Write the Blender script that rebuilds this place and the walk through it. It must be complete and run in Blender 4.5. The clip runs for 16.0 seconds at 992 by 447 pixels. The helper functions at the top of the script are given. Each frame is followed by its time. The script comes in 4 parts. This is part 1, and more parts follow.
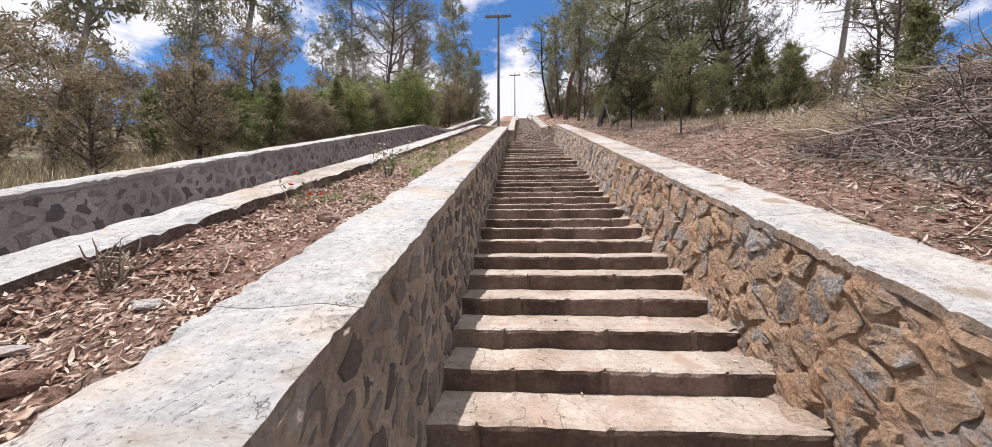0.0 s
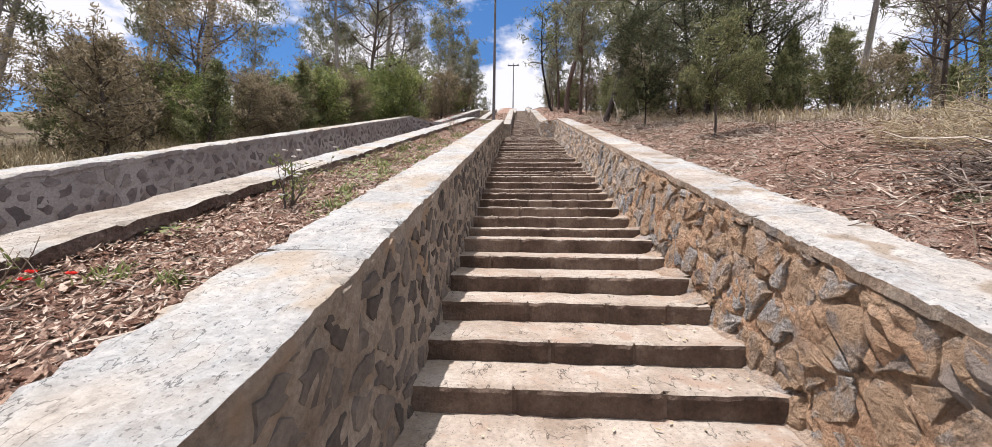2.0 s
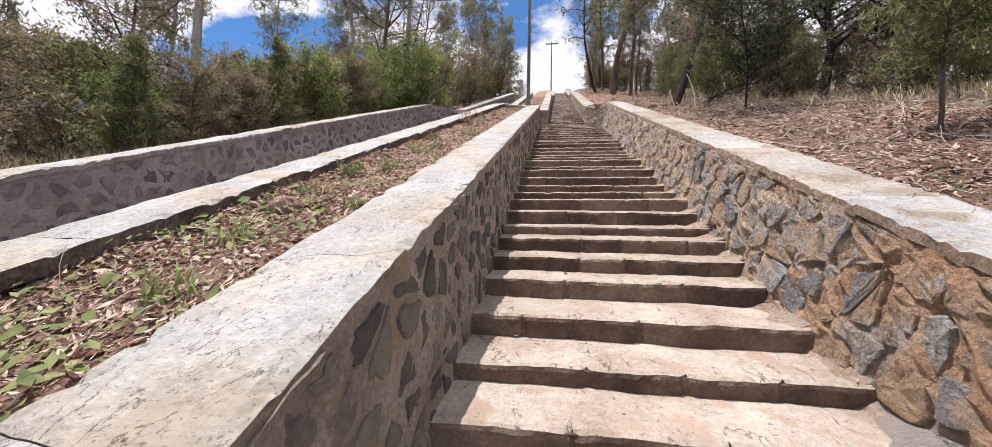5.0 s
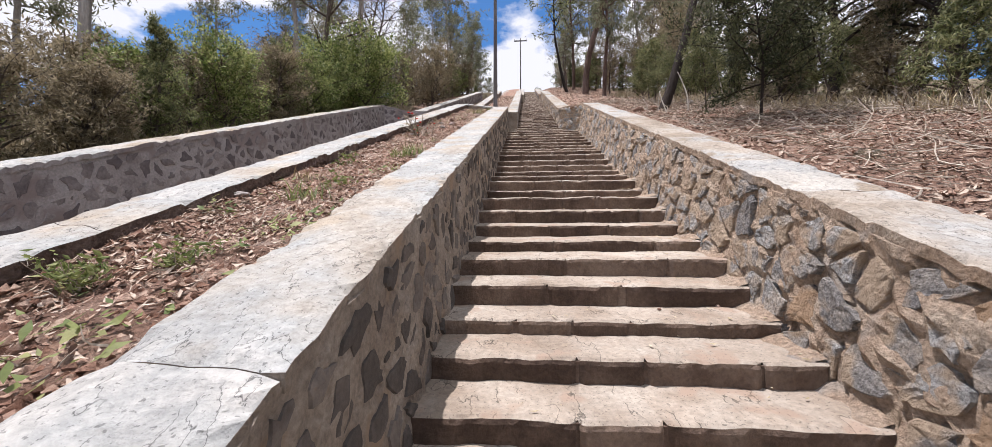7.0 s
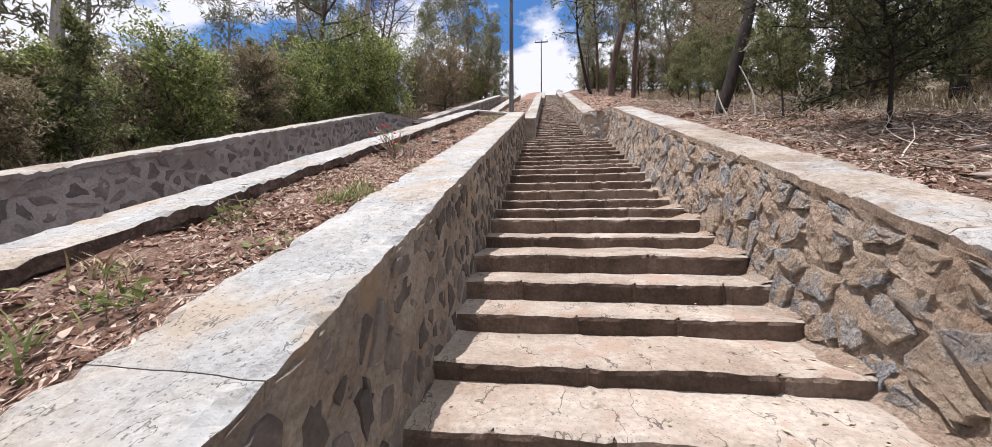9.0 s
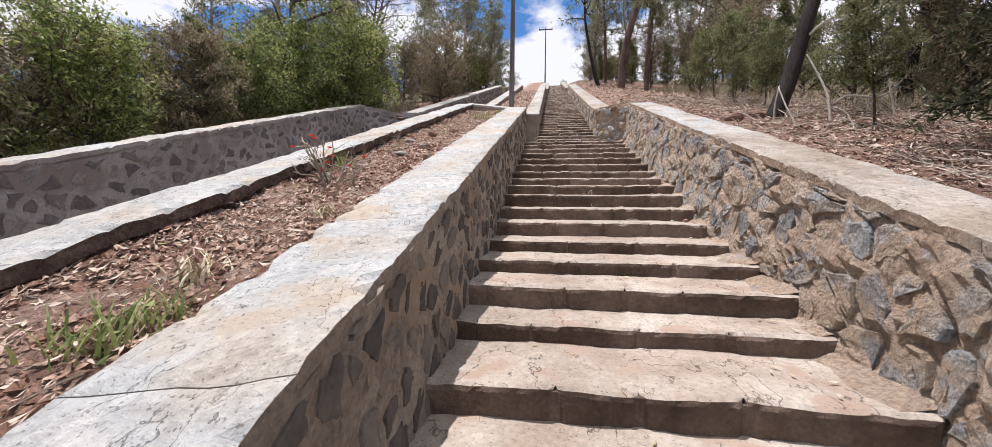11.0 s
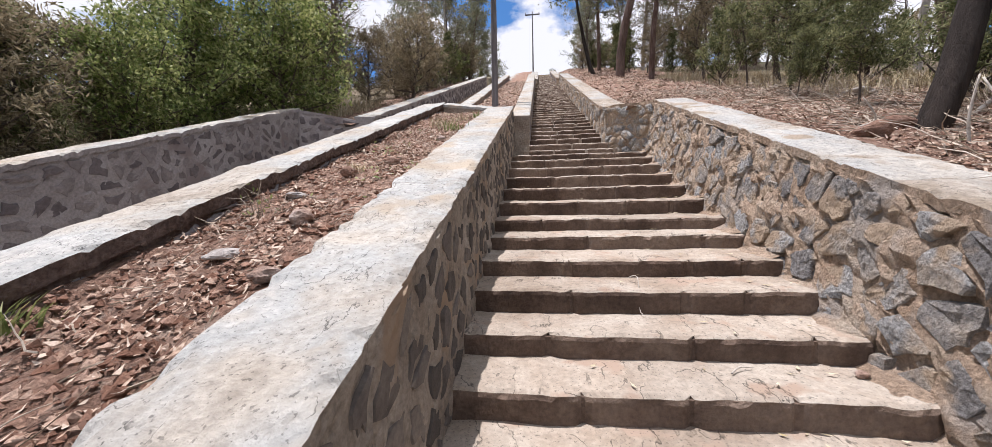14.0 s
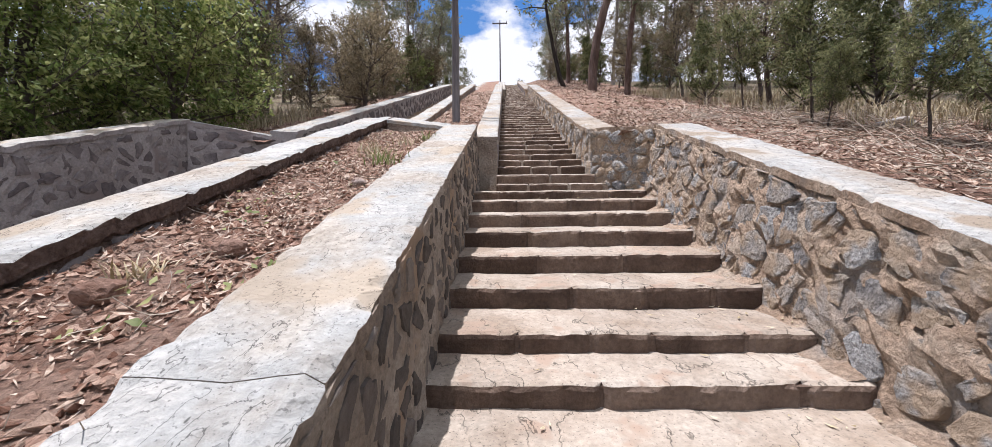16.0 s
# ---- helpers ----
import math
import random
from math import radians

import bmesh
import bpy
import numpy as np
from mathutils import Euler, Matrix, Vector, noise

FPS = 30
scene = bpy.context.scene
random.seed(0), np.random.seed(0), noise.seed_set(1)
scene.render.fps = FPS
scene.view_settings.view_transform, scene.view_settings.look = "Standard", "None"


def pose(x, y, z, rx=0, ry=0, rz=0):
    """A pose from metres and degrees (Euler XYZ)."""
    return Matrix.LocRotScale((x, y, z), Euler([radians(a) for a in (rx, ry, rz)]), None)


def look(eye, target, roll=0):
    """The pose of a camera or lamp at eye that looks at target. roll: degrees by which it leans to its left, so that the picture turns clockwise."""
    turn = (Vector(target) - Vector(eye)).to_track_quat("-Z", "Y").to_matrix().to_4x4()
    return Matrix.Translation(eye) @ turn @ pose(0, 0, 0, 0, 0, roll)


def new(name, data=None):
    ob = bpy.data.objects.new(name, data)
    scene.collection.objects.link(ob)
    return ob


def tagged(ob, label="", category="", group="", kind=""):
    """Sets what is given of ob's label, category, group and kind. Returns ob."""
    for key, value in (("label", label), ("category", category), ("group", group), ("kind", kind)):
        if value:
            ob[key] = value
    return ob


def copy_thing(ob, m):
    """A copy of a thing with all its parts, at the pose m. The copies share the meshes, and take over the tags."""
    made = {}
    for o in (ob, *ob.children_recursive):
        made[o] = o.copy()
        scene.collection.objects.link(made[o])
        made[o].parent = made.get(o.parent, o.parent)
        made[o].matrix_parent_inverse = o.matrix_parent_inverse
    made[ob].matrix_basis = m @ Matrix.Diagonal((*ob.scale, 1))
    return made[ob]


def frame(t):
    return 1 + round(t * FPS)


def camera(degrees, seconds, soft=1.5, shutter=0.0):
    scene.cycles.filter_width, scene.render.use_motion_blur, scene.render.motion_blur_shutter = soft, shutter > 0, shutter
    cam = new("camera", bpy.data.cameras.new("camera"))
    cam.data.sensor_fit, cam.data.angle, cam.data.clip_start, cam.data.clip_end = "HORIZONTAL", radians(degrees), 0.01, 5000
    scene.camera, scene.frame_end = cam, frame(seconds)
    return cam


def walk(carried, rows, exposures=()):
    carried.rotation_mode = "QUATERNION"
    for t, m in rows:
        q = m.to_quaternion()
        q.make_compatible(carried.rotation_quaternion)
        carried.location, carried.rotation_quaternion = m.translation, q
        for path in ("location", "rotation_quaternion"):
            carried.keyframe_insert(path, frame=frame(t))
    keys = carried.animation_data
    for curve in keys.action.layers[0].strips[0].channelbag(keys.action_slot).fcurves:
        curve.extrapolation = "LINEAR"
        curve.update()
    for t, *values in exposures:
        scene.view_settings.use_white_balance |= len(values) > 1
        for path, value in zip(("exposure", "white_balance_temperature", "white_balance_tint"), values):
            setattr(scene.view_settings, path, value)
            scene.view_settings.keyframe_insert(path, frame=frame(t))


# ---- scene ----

※

§ TO DO
Write out again every line above exactly as given; the pictures do not belong in the copy.

§ COMPLETED EXERCISE
Write the Blender script that rebuilds this place and the walk through it. It must be complete and run in Blender 4.5. The clip runs for 16.0 seconds at 992 by 447 pixels. The helper functions at the top of the script are given. Each frame is followed by its time. The script comes in 4 parts. This is part 1, and more parts follow.
0.0 s
2.0 s
5.0 s
7.0 s
9.0 s
11.0 s
14.0 s
16.0 s
# ---- helpers ----
import math
import random
from math import radians

import bmesh
import bpy
import numpy as np
from mathutils import Euler, Matrix, Vector, noise

FPS = 30
scene = bpy.context.scene
random.seed(0), np.random.seed(0), noise.seed_set(1)
scene.render.fps = FPS
scene.view_settings.view_transform, scene.view_settings.look = "Standard", "None"


def pose(x, y, z, rx=0, ry=0, rz=0):
    """A pose from metres and degrees (Euler XYZ)."""
    return Matrix.LocRotScale((x, y, z), Euler([radians(a) for a in (rx, ry, rz)]), None)


def look(eye, target, roll=0):
    """The pose of a camera or lamp at eye that looks at target. roll: degrees by which it leans to its left, so that the picture turns clockwise."""
    turn = (Vector(target) - Vector(eye)).to_track_quat("-Z", "Y").to_matrix().to_4x4()
    return Matrix.Translation(eye) @ turn @ pose(0, 0, 0, 0, 0, roll)


def new(name, data=None):
    ob = bpy.data.objects.new(name, data)
    scene.collection.objects.link(ob)
    return ob


def tagged(ob, label="", category="", group="", kind=""):
    """Sets what is given of ob's label, category, group and kind. Returns ob."""
    for key, value in (("label", label), ("category", category), ("group", group), ("kind", kind)):
        if value:
            ob[key] = value
    return ob


def copy_thing(ob, m):
    """A copy of a thing with all its parts, at the pose m. The copies share the meshes, and take over the tags."""
    made = {}
    for o in (ob, *ob.children_recursive):
        made[o] = o.copy()
        scene.collection.objects.link(made[o])
        made[o].parent = made.get(o.parent, o.parent)
        made[o].matrix_parent_inverse = o.matrix_parent_inverse
    made[ob].matrix_basis = m @ Matrix.Diagonal((*ob.scale, 1))
    return made[ob]


def frame(t):
    return 1 + round(t * FPS)


def camera(degrees, seconds, soft=1.5, shutter=0.0):
    scene.cycles.filter_width, scene.render.use_motion_blur, scene.render.motion_blur_shutter = soft, shutter > 0, shutter
    cam = new("camera", bpy.data.cameras.new("camera"))
    cam.data.sensor_fit, cam.data.angle, cam.data.clip_start, cam.data.clip_end = "HORIZONTAL", radians(degrees), 0.01, 5000
    scene.camera, scene.frame_end = cam, frame(seconds)
    return cam


def walk(carried, rows, exposures=()):
    carried.rotation_mode = "QUATERNION"
    for t, m in rows:
        q = m.to_quaternion()
        q.make_compatible(carried.rotation_quaternion)
        carried.location, carried.rotation_quaternion = m.translation, q
        for path in ("location", "rotation_quaternion"):
            carried.keyframe_insert(path, frame=frame(t))
    keys = carried.animation_data
    for curve in keys.action.layers[0].strips[0].channelbag(keys.action_slot).fcurves:
        curve.extrapolation = "LINEAR"
        curve.update()
    for t, *values in exposures:
        scene.view_settings.use_white_balance |= len(values) > 1
        for path, value in zip(("exposure", "white_balance_temperature", "white_balance_tint"), values):
            setattr(scene.view_settings, path, value)
            scene.view_settings.keyframe_insert(path, frame=frame(t))


# ---- scene ----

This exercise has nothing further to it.